Было еще одно заседание, на котором В.А. Успенский прочел доклад о порождающих моделях, написанный им совместно с Е.В. Падучевой. На том же заседании А.С. Есенин-Вольпин делал доклад об основаниях теории множеств – очень серьезно и очень свободно владея материалом. <…> Остальные доклады к нам отношения не имели (Рита Бурлакова ходила еще на доклад И. Гельфанда по функциональному анализу, но я уже тогда ограничил себя теми разделами математики, где я могу хоть что-либо понять)».

– Ревзин был просто совершенно гениален тем, какой у него темперамент, – вспоминает Поливанова. – Темпераментом он может равняться только с Мельчуком: типа кто кого перекричит, кто кого перегонит. Но в смысле, как широко он видел нашу науку, я, наверное, могу его сравнить только с Зализняком. Мельчук все-таки сосредоточен на своей семантико-синтаксической зоночке и на своей МСТ [модели «Смысл ↔ Текст»]. Его не очень интересует, например, литовское ударение – ну, работы Соссюра, я имею в виду. А Ревзин любил и видел всё. У него был очень широкий охват. Ему дороже была мысль о том, как устроена лингвистика в целом, чем как устроен тот или иной конкретный уголок грамматики конкретного языка. Ревзину важно было понять, как вообще устроена наша наука, как она работает, что она может, что она не может, как техника и успехи исторической лингвистики пересекаются с синхронными достижениями, при чем тут какие-нибудь машинные переводы и прочие искусственные интеллекты. Это все было хозяйство Ревзина, которое его волновало. Его книга «Модели языка»[52] – эта идея сегодня кажется немножко тривиальной, банальной, но дерзну сказать, что она кажется банальной после того, как Ревзин ее провозгласил и все поняли, что только так и можно думать. Это мысль, суждение, высказывание, положение о том, что мы никогда не сможем описать язык, даже если будем под ним понимать только грамматику без всякого такого: как он пахнет, журчит, чем он конкретно очарователен для конкретных носителей, – но можем продвинуться в понимании нашего объекта методом последовательных продвижений, строя одну за другой вкладывающиеся друг в друга модели. Это перпендикулярно, ортогонально стоящая позиция ко всем тем, которые «за интуицию!», «за интуицию!». И в этом смысле Ревзин очень четко и очень несовременно с сегодняшней точки зрения, но весьма и весьма модерн для той эпохи отрекся от эмпирии, сказал, что наша наука существенно независима от эмпирии.

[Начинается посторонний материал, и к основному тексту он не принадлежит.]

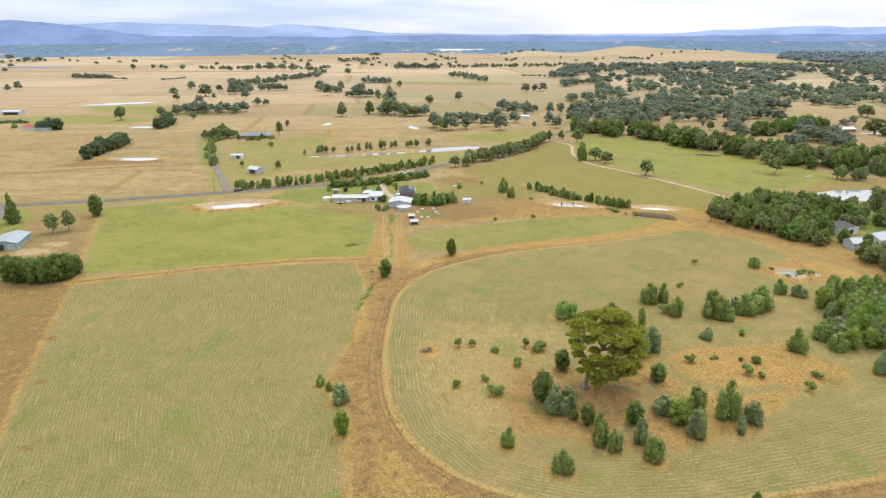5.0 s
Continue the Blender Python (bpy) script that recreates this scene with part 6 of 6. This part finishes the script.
# ---------------------------------------------------------------- roadside poles
def power_pole(x, y, turn, h):
    base = new("power_pole")
    base.matrix_world = pose(x, y, height_at(x, y), 0, 0, turn)
    part("pole", tube(bmesh.new(), [(0, 0, -0.4), (0, 0, h * 0.5), (0, 0, h)], (0.17, 0.14, 0.11), 8), TIMBER, base)
    part("crossarm", boxed(-1.1, 1.1, -0.06, 0.06, h - 0.7, h - 0.55), TIMBER, base)
    for k in (-0.95, 0, 0.95):
        part("insulator", boxed(k - 0.06, k + 0.06, -0.06, 0.06, h - 0.545, h - 0.36), CONCRETE, base)
    tagged(base, "weathered timber power pole beside the road", "pole", "poles along the road")


for x, y in [(-141, 283)]:
    power_pole(x, y, 70, 8.5)


# ---------------------------------------------------------------- the heap of dug earth by the gully dam
DUG_EARTH_MAT = plain_material("dug_earth", (0.115, 0.082, 0.046), 0.95, 0.0, 0.6, 2.0)


def earth_heap(x0, y0, x1, y1, wide, high):
    rng = np.random.RandomState(77)
    base = new("earth_heap")
    bx, by = (x0 + x1) / 2, (y0 + y1) / 2
    base.matrix_world = pose(bx, by, height_at(bx, by), 0, 0, math.degrees(math.atan2(y1 - y0, x1 - x0)))
    half = math.hypot(x1 - x0, y1 - y0) / 2
    u, v = np.meshgrid(np.linspace(-1, 1, 46), np.linspace(-1, 1, 18))
    fall = np.clip(1 - u ** 6, 0, 1) * np.clip(1 - v * v, 0, 1) ** 0.8
    z = high * fall * (1 + 0.22 * ripple(u * half, v * wide, 3.0, 78) + 0.15 * ripple(u * half, v * wide, 1.2, 79)) - 0.25 + rng.uniform(-0.04, 0.04, u.shape)
    idx = np.arange(u.size).reshape(u.shape)
    quads = np.stack([idx[:-1, :-1], idx[:-1, 1:], idx[1:, 1:], idx[1:, :-1]], -1).reshape(-1, 4)
    mesh = quad_mesh("mound", np.stack([u.ravel() * half, v.ravel() * wide + 0.4 * np.sin(u.ravel() * 4), z.ravel()], 1), quads)
    part_from("mound", mesh, DUG_EARTH_MAT, base)
    tagged(base, "long low heap of brown dug earth beside the dam", "earth heap")


earth_heap(96.6, 229.4, 115.0, 219.0, 2.3, 2.3)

Конкретно те штучки, которые он делал в синтаксисе, – они полезны, потому что они были, как сказать? – карандаш он правильно держал. Ничего особенно хорошенького не нарисовал, но научил нас правильно держать карандаш. Это очень важно.

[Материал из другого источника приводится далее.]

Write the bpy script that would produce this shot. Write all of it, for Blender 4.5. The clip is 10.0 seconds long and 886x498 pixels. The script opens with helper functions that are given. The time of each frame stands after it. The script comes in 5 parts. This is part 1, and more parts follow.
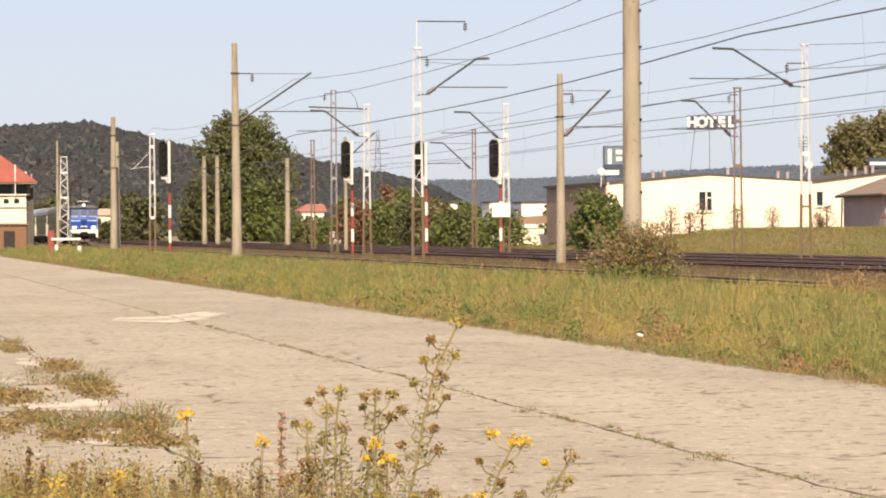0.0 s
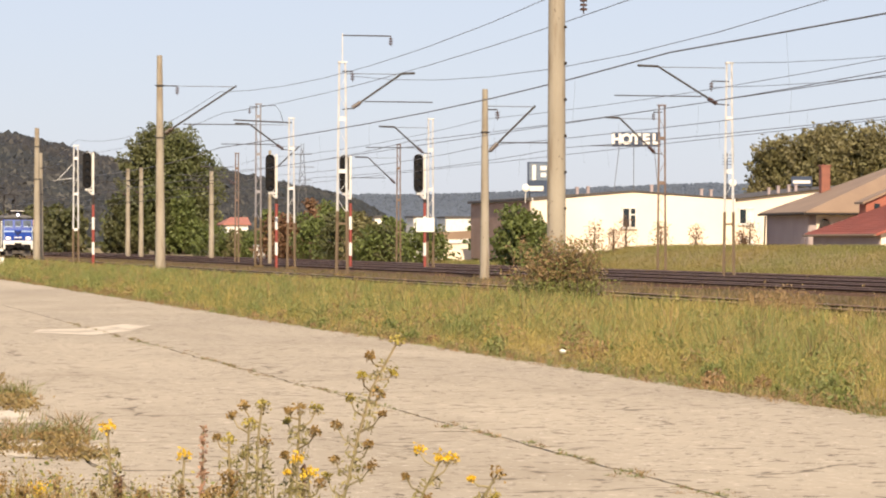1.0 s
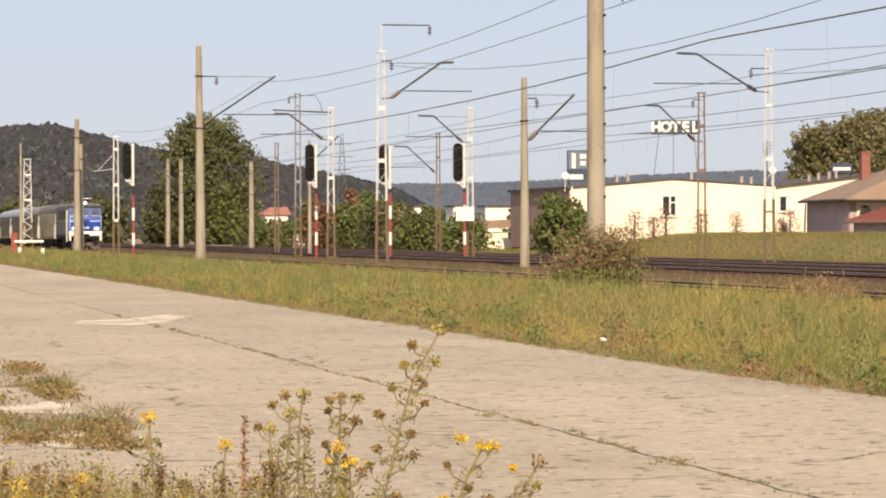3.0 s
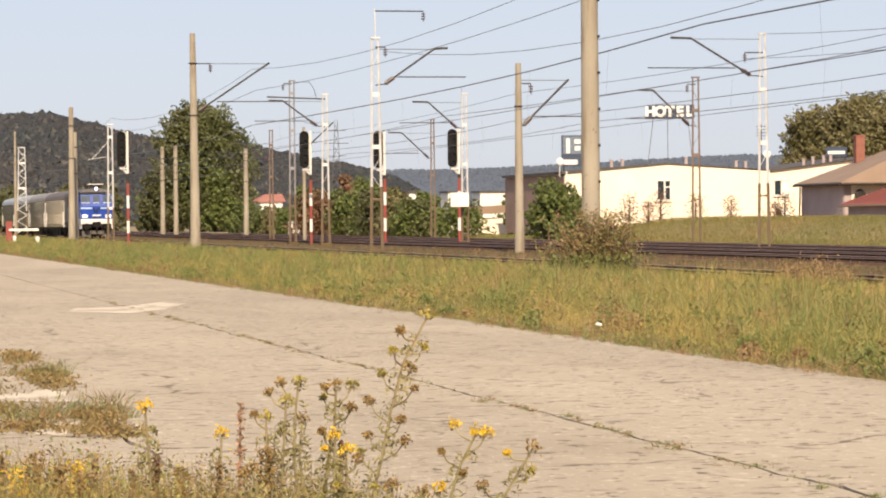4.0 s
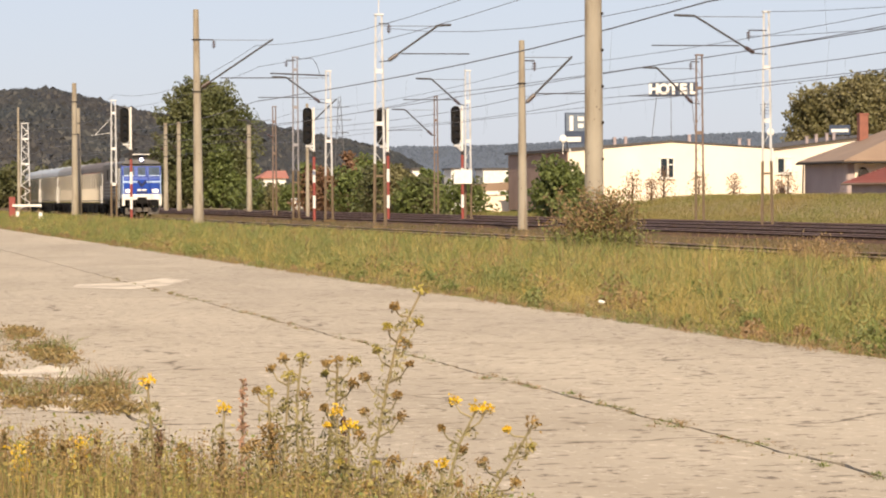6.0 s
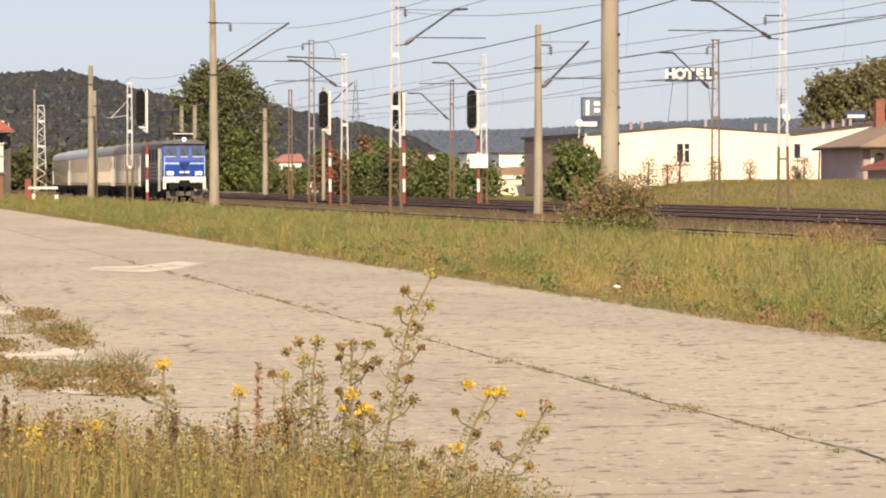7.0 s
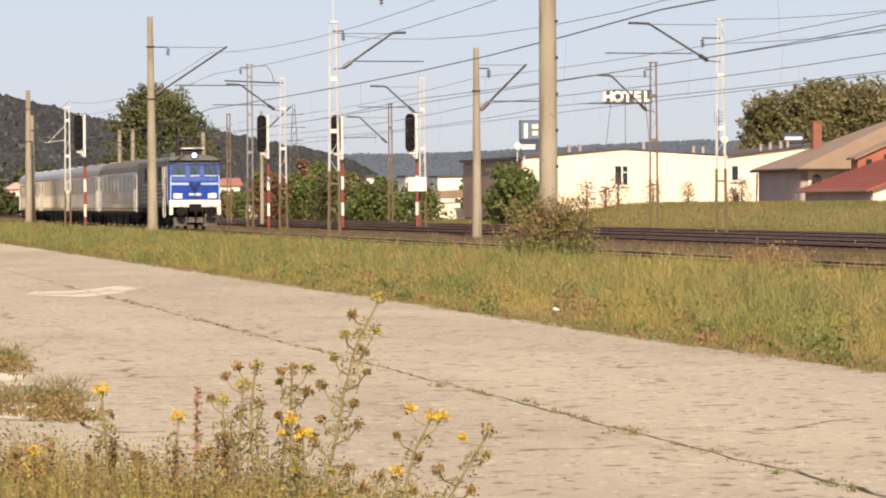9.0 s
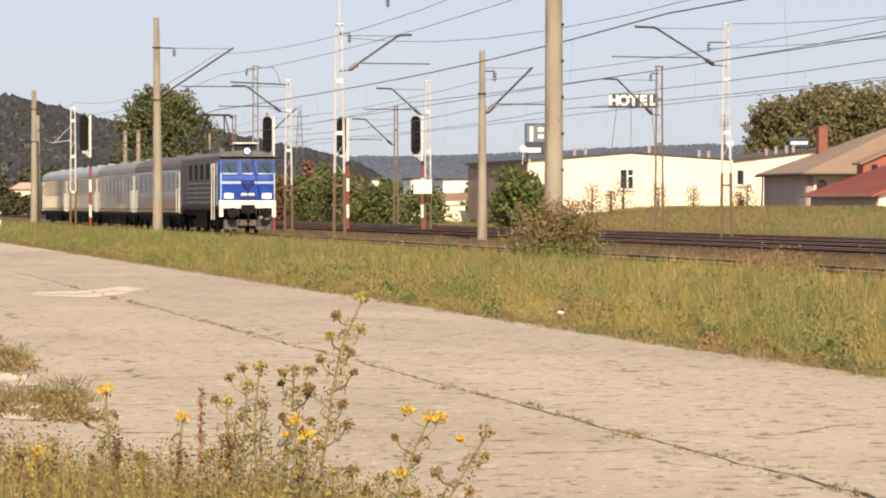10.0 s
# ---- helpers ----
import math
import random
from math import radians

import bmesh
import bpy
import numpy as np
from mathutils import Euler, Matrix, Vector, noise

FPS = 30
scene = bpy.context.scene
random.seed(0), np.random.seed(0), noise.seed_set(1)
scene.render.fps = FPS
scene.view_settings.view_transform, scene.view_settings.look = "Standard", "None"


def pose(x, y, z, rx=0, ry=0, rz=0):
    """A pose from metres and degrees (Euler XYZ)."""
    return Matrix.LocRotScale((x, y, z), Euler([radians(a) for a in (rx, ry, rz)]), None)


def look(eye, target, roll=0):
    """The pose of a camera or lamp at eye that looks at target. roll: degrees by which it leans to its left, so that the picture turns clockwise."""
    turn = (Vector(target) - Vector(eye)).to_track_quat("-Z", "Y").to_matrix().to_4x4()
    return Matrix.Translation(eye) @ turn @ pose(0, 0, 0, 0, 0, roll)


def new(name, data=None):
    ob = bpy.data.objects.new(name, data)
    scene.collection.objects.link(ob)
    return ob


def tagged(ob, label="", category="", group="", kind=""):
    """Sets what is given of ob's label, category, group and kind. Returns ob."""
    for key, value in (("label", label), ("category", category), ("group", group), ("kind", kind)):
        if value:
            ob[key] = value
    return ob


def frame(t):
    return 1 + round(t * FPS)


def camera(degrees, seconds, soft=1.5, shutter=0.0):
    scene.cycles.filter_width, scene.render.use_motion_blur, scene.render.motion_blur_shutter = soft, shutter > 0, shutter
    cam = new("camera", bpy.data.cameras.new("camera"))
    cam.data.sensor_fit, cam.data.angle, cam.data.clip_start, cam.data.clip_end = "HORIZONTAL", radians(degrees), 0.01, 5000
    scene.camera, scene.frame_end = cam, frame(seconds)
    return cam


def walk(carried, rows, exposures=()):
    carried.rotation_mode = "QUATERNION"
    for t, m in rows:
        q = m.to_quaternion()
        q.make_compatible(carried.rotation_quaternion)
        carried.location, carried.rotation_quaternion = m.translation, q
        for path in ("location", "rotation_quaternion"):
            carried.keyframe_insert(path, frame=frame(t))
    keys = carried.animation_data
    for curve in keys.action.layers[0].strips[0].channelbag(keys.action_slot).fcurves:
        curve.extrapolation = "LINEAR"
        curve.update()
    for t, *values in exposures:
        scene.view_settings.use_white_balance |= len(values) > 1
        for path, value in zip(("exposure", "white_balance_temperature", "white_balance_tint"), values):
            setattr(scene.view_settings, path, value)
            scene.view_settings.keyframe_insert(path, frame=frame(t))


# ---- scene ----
# World: y runs along the railway, x across it, z up; the eye stands on the concrete yard.
EYE = (0.0, 0.0, 1.6)
# seconds, bearing from the railway, tilt, lean (degrees)
PATH = [
    (0, 11.018, -0.361, -0.397),
    (0.3, 11.698, -0.801, -0.077),
    (0.5, 11.752, -0.705, 0.032),
    (0.8, 12.587, -0.201, 0.277),
    (1, 12.448, -0.088, 0.114),
    (1.2, 12.205, -0.158, 0.183),
    (1.5, 11.813, -0.214, -0.121),
    (1.7, 11.880, 0.054, -0.011),
    (2, 11.683, 0.005, 0.086),
    (2.2, 11.486, -0.461, -0.228),
    (2.5, 11.632, -0.096, -0.406),
    (2.7, 11.683, -0.154, -0.142),
    (4, 11.791, -0.559, -0.525),
    (4.2, 11.768, -0.624, -0.404),
    (4.5, 11.778, -0.723, -0.510),
    (4.7, 11.438, -0.642, -0.703),
    (5, 11.388, -0.835, -0.899),
    (5.2, 11.352, -0.566, -0.731),
    (5.5, 11.525, -0.977, -0.335),
    (5.7, 11.805, -0.995, -0.434),
    (6.8, 11.398, -1.119, -0.023),
    (7, 11.439, -1.288, -0.126),
    (7.2, 11.640, -1.171, -0.395),
    (7.5, 12.213, -0.912, -0.426),
    (7.7, 12.336, -0.700, -0.577),
    (8, 12.456, -0.791, -0.477),
    (8.2, 12.209, -1.049, -0.555),
    (8.5, 12.509, -0.776, -0.424),
    (8.7, 12.856, -0.630, -0.118),
    (9, 12.588, -0.855, -0.353),
    (9.2, 12.559, -0.681, 0.056),
    (9.5, 12.575, -0.552, -0.137),
    (9.7, 12.609, -0.736, 0.198),
    (10, 12.496, -0.806, 0.000),
]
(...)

– Исааку Иосифовичу нужен был как-то какой-нибудь русский пример, чтобы там был не действительный, а страдательный залог, – вспоминает Цивьян. – Глубокое молчание, мучительные раздумья. И потом: «Слесарь кушает селедку. Селедка кушается слесарем». И тут и не смеяться нельзя, и вроде для доклада всё подходит, всё правильно. Но главное – его мучительнейшие раздумья! При том что он очень образованный человек, так что наверняка мог привести какой-то литературный пример. Все смеялись, но смеялись потом.

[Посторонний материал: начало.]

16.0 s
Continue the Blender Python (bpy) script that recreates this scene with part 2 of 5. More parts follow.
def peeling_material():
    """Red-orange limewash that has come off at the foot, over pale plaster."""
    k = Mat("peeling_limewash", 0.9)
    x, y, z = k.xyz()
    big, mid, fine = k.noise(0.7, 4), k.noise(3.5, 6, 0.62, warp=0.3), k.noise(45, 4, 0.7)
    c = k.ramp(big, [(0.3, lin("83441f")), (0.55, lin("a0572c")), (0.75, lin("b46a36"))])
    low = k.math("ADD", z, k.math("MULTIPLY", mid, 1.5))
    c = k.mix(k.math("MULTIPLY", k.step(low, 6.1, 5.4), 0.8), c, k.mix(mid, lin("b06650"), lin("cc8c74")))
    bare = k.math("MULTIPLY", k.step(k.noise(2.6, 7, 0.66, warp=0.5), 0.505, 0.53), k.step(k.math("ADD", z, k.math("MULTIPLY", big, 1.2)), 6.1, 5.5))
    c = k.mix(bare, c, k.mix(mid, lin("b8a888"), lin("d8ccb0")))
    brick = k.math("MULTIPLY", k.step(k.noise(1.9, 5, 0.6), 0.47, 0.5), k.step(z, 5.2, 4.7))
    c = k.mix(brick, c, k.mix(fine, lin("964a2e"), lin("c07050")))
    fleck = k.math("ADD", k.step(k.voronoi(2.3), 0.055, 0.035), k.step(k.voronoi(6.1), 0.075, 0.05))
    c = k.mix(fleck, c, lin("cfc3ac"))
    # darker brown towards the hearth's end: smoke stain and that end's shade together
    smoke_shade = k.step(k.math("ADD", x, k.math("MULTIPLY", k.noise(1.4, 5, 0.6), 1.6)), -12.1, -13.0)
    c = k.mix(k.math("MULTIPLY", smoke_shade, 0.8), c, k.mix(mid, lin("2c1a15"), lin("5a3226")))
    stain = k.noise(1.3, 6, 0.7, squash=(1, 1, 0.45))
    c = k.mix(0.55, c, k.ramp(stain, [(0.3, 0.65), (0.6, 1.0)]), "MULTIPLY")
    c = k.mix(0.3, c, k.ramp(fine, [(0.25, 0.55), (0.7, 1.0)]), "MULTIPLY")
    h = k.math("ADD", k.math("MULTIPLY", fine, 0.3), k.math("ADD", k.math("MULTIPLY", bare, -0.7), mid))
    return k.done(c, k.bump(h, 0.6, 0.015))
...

– Помню, мои родители[53] говорили про Ревзина, что он немножко остался недооцененным, – рассказывает Алексей Шмелев, – потому что не туда пошла лингвистика. Что жалко, что довольно рано умер, и что у него было много наблюдений, прозрений. Его бы я назвал структуралистом. Если в Советском Союзе были структуралисты, то Исаак Иосифович из их числа. К нему серьезно относились.

«В секторе всегда было много гостей, – продолжает Ревзин. – Часто заходил Вяч. Всеволодович. Еще чаще А. Жолковский, Ю. Щеглов, но также и Боря Успенский, несколько позднее А.М. Пятигорский, Ю.И. Левин216217».

– Занимались мы в меньшей степени славистикой, – вспоминает Цивьян, – в большей степени семиотикой, воспринимаемой как изучение текстов словесных и несловесных, то, что сейчас называется антропологией. Никаких ограничений на тематику не было – ограничения были на квалификацию, компетенцию, эрудицию, знания.

– Когда набрали вот такого непонятно какого народа в сектор, – говорит С.М. Толстая, – то вся остальная публика, которая была нормальной, – все слависты, как надо образование у них, – они смотрели немножко свысока: что за публика вообще собралась, они себе слишком много позволяют! А что они себе – ничего не позволяли, просто были внутренне более свободные. Там не было ни одного члена партии, и как-то считалось, что это нехорошо, надо было, чтобы хотя бы кто-нибудь… Стали уговаривать бедного Исаака Иосифовича Ревзина, который на это сказал: «Знаете, я уже и так еврей!» Больше даже никого не уговаривали, потому что это было совершенно невозможно, чтобы кто-нибудь из этой публики вступил в партию. Ну просто даже никому в голову не пришло бы это.